## Materials provided
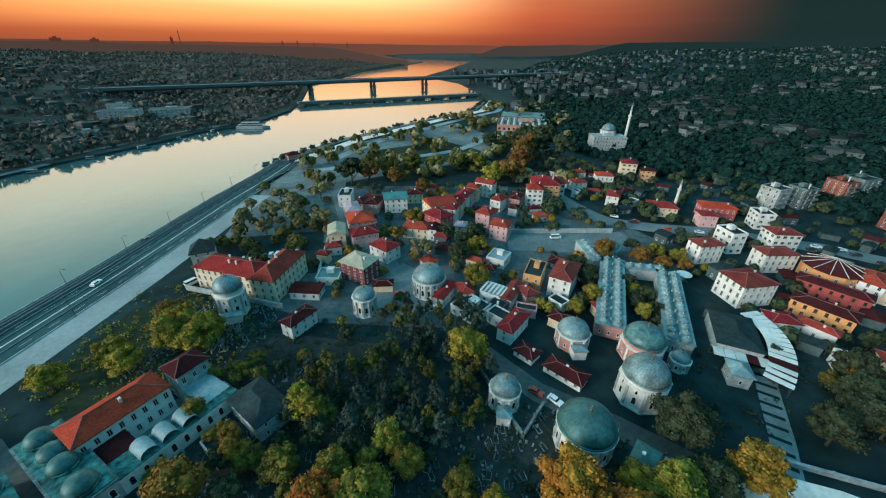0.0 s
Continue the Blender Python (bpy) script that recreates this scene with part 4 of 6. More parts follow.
def scatter(n, x0, x1, y0, y1, inside, r0, r1, leafkinds, kind="broad", stretch=1.0, seed=1, group="", apart=0.9, joined=""):
    rng = random.Random(seed)
    put, mass, tries = [], [], 0
    while len(put) < n and tries < n * 40:
        tries += 1
        x, y, r = rng.uniform(x0, x1), rng.uniform(y0, y1), rng.uniform(r0, r1)
        if inside(x, y) and not any(a - r < x < b + r and c - r < y < d + r for a, b, c, d in CLEAR) and all((x - a) ** 2 + (y - b) ** 2 > (apart * (r + c)) ** 2 for a, b, c in put):
            put.append((x, y, r))
            lk = rng.choice(leafkinds)
            if joined:
                mass.append((x, y, r, lk))
            else:
                tree(x, y, r, lk, kind, stretch, group)
    if joined:
        wood("tree_belt", mass, joined)
    return put


# the cypress grove, and the wooded strip between the shore and the soup kitchen
scatter(66, -36, 16, 30, 92, lambda x, y: y > 38 + abs(x + 6) * 0.5 and (x > -14 or y < 66) and (x - 18) ** 2 + (y - 54) ** 2 > 81 and (x + 25) ** 2 + (y - 94) ** 2 > 49, 2.0, 3.3, ["cypress", "dark", "cypress", "olive"], "cypress", 0.8, 3, "cypress grove", 0.78)
scatter(12, -40, 10, 40, 80, lambda x, y: (x - 18) ** 2 + (y - 54) ** 2 > 81, 2.8, 4.2, ["dark"], seed=8, joined="dark trees among the cypresses")
scatter(4, 88, 122, 40, 70, lambda x, y: y < 54 or x > 112, 4.0, 6.0, ["dark"], seed=21, apart=0.8, joined="dark trees behind the plaza")
scatter(14, 100, 165, 40, 75, lambda x, y: (x - 121) ** 2 + (y - 39) ** 2 > 110, 2.4, 4, ["dark", "olive"], seed=22, apart=1.0, joined="dark and olive garden trees behind the plaza")
scatter(24, -52, 60, -2, 38, canopy_gap, 2.8, 5.0, ["green", "yellow", "dark", "green", "ochre"], seed=71, apart=0.72)
scatter(14, -62, -30, 20, 70, lambda x, y: y > -0.87 * x - 20 and (x + 44) ** 2 + (y - 51) ** 2 > 100, 2.4, 4.0, ["dark", "green"], seed=72, apart=0.9, joined="low dark trees along the cemetery edge")
scatter(12, -30, -8, -88, -50, lambda x, y: x < -13, 2.4, 3.8, ["dark", "dark", "green"], seed=73, apart=0.7, joined="dark young trees beside the lane wall")
scatter(10, 66, 100, 40, 130, lambda x, y: 70 < x < 84 and 80 < y < 116 and abs((x - 75) + 0.38 * (y - 96)) < 6, 2.2, 3.6, ["dark", "green"], seed=74, apart=0.7, joined="dark trees in the school court")

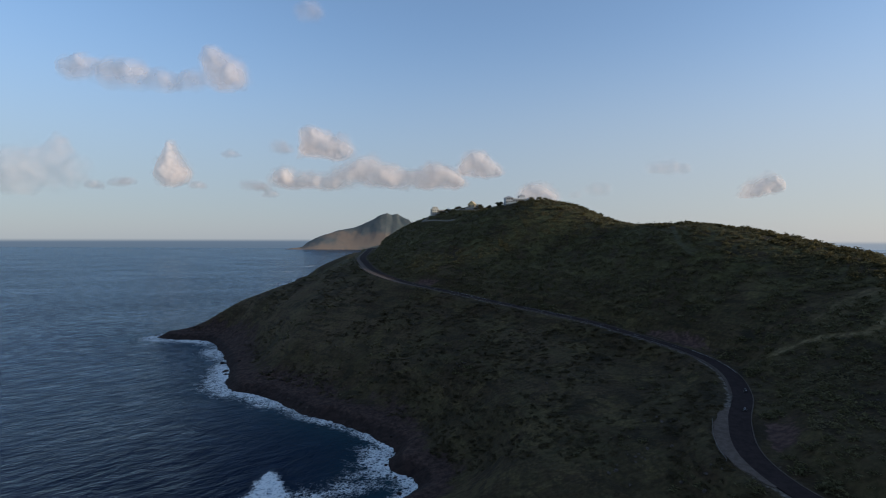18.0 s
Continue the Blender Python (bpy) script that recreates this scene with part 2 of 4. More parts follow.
def sea_material():
    k = Mat("sea_water", 0.2, 0.075)
    k.b.inputs["IOR"].default_value = 1.333
    patch = k.noise(0.006, 4)
    deep = k.mix(k.step(patch, 0.35, 0.65), (0.0076, 0.0127, 0.0280), (0.0102, 0.0170, 0.0355))
    c = k.mix(k.step(k.attr("shallow"), 0.1, 1.0), deep, (0.018, 0.045, 0.060))
    torn = k.warped(0.22, 5.0)
    lace = k.math("SUBTRACT", 1.0, k.math("MULTIPLY", k.cells(0.55, "DISTANCE_TO_EDGE", torn), 2.6), True)
    small = k.math("SUBTRACT", 1.0, k.math("MULTIPLY", k.cells(1.5, "DISTANCE_TO_EDGE", torn), 2.2), True)
    net = k.math("ADD", k.math("MULTIPLY", lace, 0.26), k.math("MULTIPLY", small, 0.22))
    veins = k.math("ADD", net, k.math("MULTIPLY", k.noise(0.16, 9, 0.74, distort=0.8), 0.95))
    foam = k.step(k.math("ADD", k.attr("surf"), k.math("MULTIPLY", k.math("SUBTRACT", veins, 0.78), 1.5)), 0.36, 0.80)
    churned = k.mix(k.step(k.math("ADD", k.noise(0.45, 7, 0.7, distort=0.6), k.math("MULTIPLY", lace, 0.15)), 0.40, 0.66), (0.42, 0.47, 0.50), (0.78, 0.79, 0.78))
    colour = k.mix(foam, c, churned)
    long_swell = k.waves(46, 2.6, 40, 3)
    swell = k.waves(14, 2.6, 42, 3)
    chop = k.waves(4.6, 2.2, 40, 3, 0.5)
    ripple = k.waves(1.5, 1.6, 34, 3, 0.6)
    gust = k.waves(130, 2.2, 14, 4, 0.6)
    h = k.math("ADD", k.math("MULTIPLY", swell, 0.8), k.math("ADD", k.math("MULTIPLY", chop, 1.0), k.math("MULTIPLY", ripple, 0.50)))
    h = k.math("ADD", h, k.math("MULTIPLY", long_swell, 1.2))
    calm = k.attr("lee")
    h = k.math("MULTIPLY", h, k.step(calm, 0, 1, 1.0, 0.05))
    normal = k.bump(k.math("ADD", h, k.math("MULTIPLY", foam, 0.35)), 1.0, 1.0)
    # wind-roughened water mirrors at most a part of the sky, even at a glance
    gleam = k.n.new("ShaderNodeFresnel")
    gleam.inputs["IOR"].default_value = 1.333
    k.t.links.new(normal, gleam.inputs["Normal"])
    most = k.step(calm, 0, 1, 0.50, 0.75)
    share = k.math("MULTIPLY", k.math("MINIMUM", k.math("SUBTRACT", k.math("MULTIPLY", gleam.outputs[0], 1.13), 0.102, True), most), k.step(foam, 0, 1, 1.0, 0.1))
    # gusts and wave groups roughen the water unevenly
    uneven = k.math("ADD", k.step(k.waves(7, 1.9, 42, 6, 0.66), 0.32, 0.68, 0.58, 1.20), k.step(gust, 0.32, 0.68, -0.10, 0.10))
    share = k.math("MULTIPLY", share, k.math("ADD", k.math("MULTIPLY", uneven, k.math("SUBTRACT", 1.0, calm)), calm))
    water_body, mirror, both = k.n.new("ShaderNodeBsdfDiffuse"), k.n.new("ShaderNodeBsdfGlossy"), k.n.new("ShaderNodeMixShader")
    k.put(water_body.inputs["Color"], colour)
    k.put(mirror.inputs["Color"], k.mix(calm, (0.62, 0.80, 1.0), (0.66, 0.70, 0.74)))
    k.put(mirror.inputs["Roughness"], k.step(calm, 0, 1, 0.10, 0.25))
    for node in (water_body, mirror):
        k.t.links.new(normal, node.inputs["Normal"])
    k.t.links.new(share, both.inputs[0])
    k.t.links.new(water_body.outputs[0], both.inputs[1])
    k.t.links.new(mirror.outputs[0], both.inputs[2])
    k.t.links.new(both.outputs[0], k.n["Material Output"].inputs["Surface"])
    return k.m


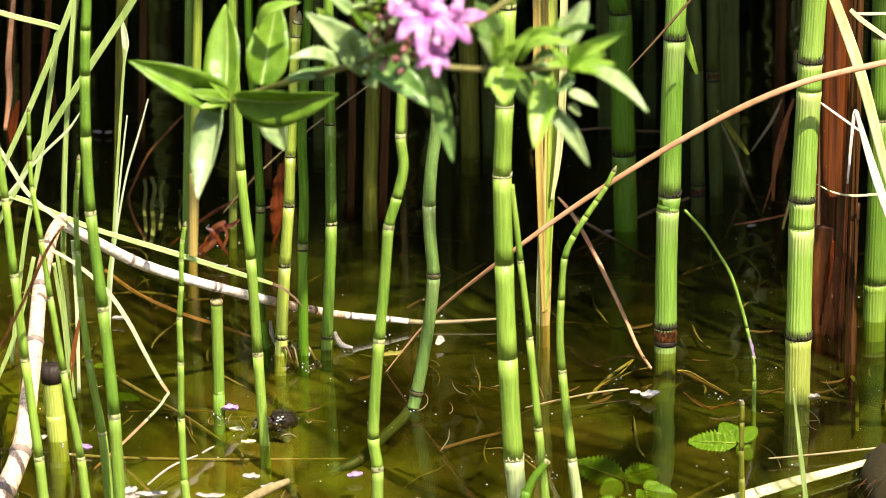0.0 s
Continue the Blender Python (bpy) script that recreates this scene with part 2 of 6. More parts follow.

## Goal
Restate the listing above word for word, and skip the pictures.

## Finished task
0.0 s
Continue the Blender Python (bpy) script that recreates this scene with part 4 of 6. More parts follow.
def scatter(n, x0, x1, y0, y1, inside, r0, r1, leafkinds, kind="broad", stretch=1.0, seed=1, group="", apart=0.9, joined=""):
    rng = random.Random(seed)
    put, mass, tries = [], [], 0
    while len(put) < n and tries < n * 40:
        tries += 1
        x, y, r = rng.uniform(x0, x1), rng.uniform(y0, y1), rng.uniform(r0, r1)
        if inside(x, y) and not any(a - r < x < b + r and c - r < y < d + r for a, b, c, d in CLEAR) and all((x - a) ** 2 + (y - b) ** 2 > (apart * (r + c)) ** 2 for a, b, c in put):
            put.append((x, y, r))
            lk = rng.choice(leafkinds)
            if joined:
                mass.append((x, y, r, lk))
            else:
                tree(x, y, r, lk, kind, stretch, group)
    if joined:
        wood("tree_belt", mass, joined)
    return put


# the cypress grove, and the wooded strip between the shore and the soup kitchen
scatter(66, -36, 16, 30, 92, lambda x, y: y > 38 + abs(x + 6) * 0.5 and (x > -14 or y < 66) and (x - 18) ** 2 + (y - 54) ** 2 > 81 and (x + 25) ** 2 + (y - 94) ** 2 > 49, 2.0, 3.3, ["cypress", "dark", "cypress", "olive"], "cypress", 0.8, 3, "cypress grove", 0.78)
scatter(12, -40, 10, 40, 80, lambda x, y: (x - 18) ** 2 + (y - 54) ** 2 > 81, 2.8, 4.2, ["dark"], seed=8, joined="dark trees among the cypresses")
scatter(4, 88, 122, 40, 70, lambda x, y: y < 54 or x > 112, 4.0, 6.0, ["dark"], seed=21, apart=0.8, joined="dark trees behind the plaza")
scatter(14, 100, 165, 40, 75, lambda x, y: (x - 121) ** 2 + (y - 39) ** 2 > 110, 2.4, 4, ["dark", "olive"], seed=22, apart=1.0, joined="dark and olive garden trees behind the plaza")
scatter(24, -52, 60, -2, 38, canopy_gap, 2.8, 5.0, ["green", "yellow", "dark", "green", "ochre"], seed=71, apart=0.72)
scatter(14, -62, -30, 20, 70, lambda x, y: y > -0.87 * x - 20 and (x + 44) ** 2 + (y - 51) ** 2 > 100, 2.4, 4.0, ["dark", "green"], seed=72, apart=0.9, joined="low dark trees along the cemetery edge")
scatter(12, -30, -8, -88, -50, lambda x, y: x < -13, 2.4, 3.8, ["dark", "dark", "green"], seed=73, apart=0.7, joined="dark young trees beside the lane wall")
scatter(10, 66, 100, 40, 130, lambda x, y: 70 < x < 84 and 80 < y < 116 and abs((x - 75) + 0.38 * (y - 96)) < 6, 2.2, 3.6, ["dark", "green"], seed=74, apart=0.7, joined="dark trees in the school court")

18.0 s
Continue the Blender Python (bpy) script that recreates this scene with part 2 of 4. More parts follow.
def sea_material():
    k = Mat("sea_water", 0.2, 0.075)
    k.b.inputs["IOR"].default_value = 1.333
    patch = k.noise(0.006, 4)
    deep = k.mix(k.step(patch, 0.35, 0.65), (0.0076, 0.0127, 0.0280), (0.0102, 0.0170, 0.0355))
    c = k.mix(k.step(k.attr("shallow"), 0.1, 1.0), deep, (0.018, 0.045, 0.060))
    torn = k.warped(0.22, 5.0)
    lace = k.math("SUBTRACT", 1.0, k.math("MULTIPLY", k.cells(0.55, "DISTANCE_TO_EDGE", torn), 2.6), True)
    small = k.math("SUBTRACT", 1.0, k.math("MULTIPLY", k.cells(1.5, "DISTANCE_TO_EDGE", torn), 2.2), True)
    net = k.math("ADD", k.math("MULTIPLY", lace, 0.26), k.math("MULTIPLY", small, 0.22))
    veins = k.math("ADD", net, k.math("MULTIPLY", k.noise(0.16, 9, 0.74, distort=0.8), 0.95))
    foam = k.step(k.math("ADD", k.attr("surf"), k.math("MULTIPLY", k.math("SUBTRACT", veins, 0.78), 1.5)), 0.36, 0.80)
    churned = k.mix(k.step(k.math("ADD", k.noise(0.45, 7, 0.7, distort=0.6), k.math("MULTIPLY", lace, 0.15)), 0.40, 0.66), (0.42, 0.47, 0.50), (0.78, 0.79, 0.78))
    colour = k.mix(foam, c, churned)
    long_swell = k.waves(46, 2.6, 40, 3)
    swell = k.waves(14, 2.6, 42, 3)
    chop = k.waves(4.6, 2.2, 40, 3, 0.5)
    ripple = k.waves(1.5, 1.6, 34, 3, 0.6)
    gust = k.waves(130, 2.2, 14, 4, 0.6)
    h = k.math("ADD", k.math("MULTIPLY", swell, 0.8), k.math("ADD", k.math("MULTIPLY", chop, 1.0), k.math("MULTIPLY", ripple, 0.50)))
    h = k.math("ADD", h, k.math("MULTIPLY", long_swell, 1.2))
    calm = k.attr("lee")
    h = k.math("MULTIPLY", h, k.step(calm, 0, 1, 1.0, 0.05))
    normal = k.bump(k.math("ADD", h, k.math("MULTIPLY", foam, 0.35)), 1.0, 1.0)
    # wind-roughened water mirrors at most a part of the sky, even at a glance
    gleam = k.n.new("ShaderNodeFresnel")
    gleam.inputs["IOR"].default_value = 1.333
    k.t.links.new(normal, gleam.inputs["Normal"])
    most = k.step(calm, 0, 1, 0.50, 0.75)
    share = k.math("MULTIPLY", k.math("MINIMUM", k.math("SUBTRACT", k.math("MULTIPLY", gleam.outputs[0], 1.13), 0.102, True), most), k.step(foam, 0, 1, 1.0, 0.1))
    # gusts and wave groups roughen the water unevenly
    uneven = k.math("ADD", k.step(k.waves(7, 1.9, 42, 6, 0.66), 0.32, 0.68, 0.58, 1.20), k.step(gust, 0.32, 0.68, -0.10, 0.10))
    share = k.math("MULTIPLY", share, k.math("ADD", k.math("MULTIPLY", uneven, k.math("SUBTRACT", 1.0, calm)), calm))
    water_body, mirror, both = k.n.new("ShaderNodeBsdfDiffuse"), k.n.new("ShaderNodeBsdfGlossy"), k.n.new("ShaderNodeMixShader")
    k.put(water_body.inputs["Color"], colour)
    k.put(mirror.inputs["Color"], k.mix(calm, (0.62, 0.80, 1.0), (0.66, 0.70, 0.74)))
    k.put(mirror.inputs["Roughness"], k.step(calm, 0, 1, 0.10, 0.25))
    for node in (water_body, mirror):
        k.t.links.new(normal, node.inputs["Normal"])
    k.t.links.new(share, both.inputs[0])
    k.t.links.new(water_body.outputs[0], both.inputs[1])
    k.t.links.new(mirror.outputs[0], both.inputs[2])
    k.t.links.new(both.outputs[0], k.n["Material Output"].inputs["Surface"])
    return k.m


0.0 s
Continue the Blender Python (bpy) script that recreates this scene with part 2 of 6. More parts follow.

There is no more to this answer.